━━━ Collected data ━━━

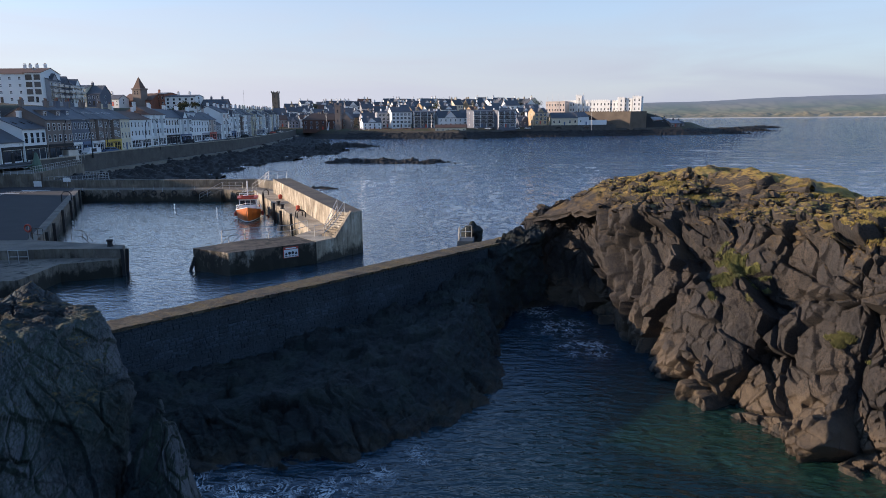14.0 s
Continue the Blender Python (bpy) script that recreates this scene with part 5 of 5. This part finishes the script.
# ---- things on the promenade ----
def street_lamp(x, y, z=5.18, h=8.2, turn=0):
    e = thing("street_lamp", pose(x, y, z, 0, 0, turn), "dark curved street lamp on the promenade", "street lamp", "street lamps")
    part("pole", tube(bmesh.new(), [(0, 0, 0), (0, 0, h * 0.6), (-0.25, 0, h * 0.85), (-0.9, 0, h)], 0.09, 8), BLACK, e)
    part("base", lathe(bmesh.new(), [(0.2, 0), (0.18, 0.9), (0.1, 1.0)], 10), BLACK, e)
    part("lantern", boxes((-1.6, -0.14, h - 0.12, -0.85, 0.14, h + 0.06)), GREY_R, e)


for x, y in ((-90.5, 141.0), (-95.8, 180), (-99.6, 236), (-107, 280), (-119, 330), (-131, 385), (-143, 440)):
    street_lamp(x, y, turn=rng.uniform(-8, 8))
for s in (35, 60, 88, 116, 150, 185, 225, 265, 310):
    p = along_front(s)
    street_lamp(p.x + 2.2, p.y, turn=180)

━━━

- [Problem to solve]:
Every line is to be duplicated exactly, though pictures stay out.

- [Reply to the task]:
14.0 s
Continue the Blender Python (bpy) script that recreates this scene with part 5 of 5. This part finishes the script.
# ---- things on the promenade ----
def street_lamp(x, y, z=5.18, h=8.2, turn=0):
    e = thing("street_lamp", pose(x, y, z, 0, 0, turn), "dark curved street lamp on the promenade", "street lamp", "street lamps")
    part("pole", tube(bmesh.new(), [(0, 0, 0), (0, 0, h * 0.6), (-0.25, 0, h * 0.85), (-0.9, 0, h)], 0.09, 8), BLACK, e)
    part("base", lathe(bmesh.new(), [(0.2, 0), (0.18, 0.9), (0.1, 1.0)], 10), BLACK, e)
    part("lantern", boxes((-1.6, -0.14, h - 0.12, -0.85, 0.14, h + 0.06)), GREY_R, e)


for x, y in ((-90.5, 141.0), (-95.8, 180), (-99.6, 236), (-107, 280), (-119, 330), (-131, 385), (-143, 440)):
    street_lamp(x, y, turn=rng.uniform(-8, 8))
for s in (35, 60, 88, 116, 150, 185, 225, 265, 310):
    p = along_front(s)
    street_lamp(p.x + 2.2, p.y, turn=180)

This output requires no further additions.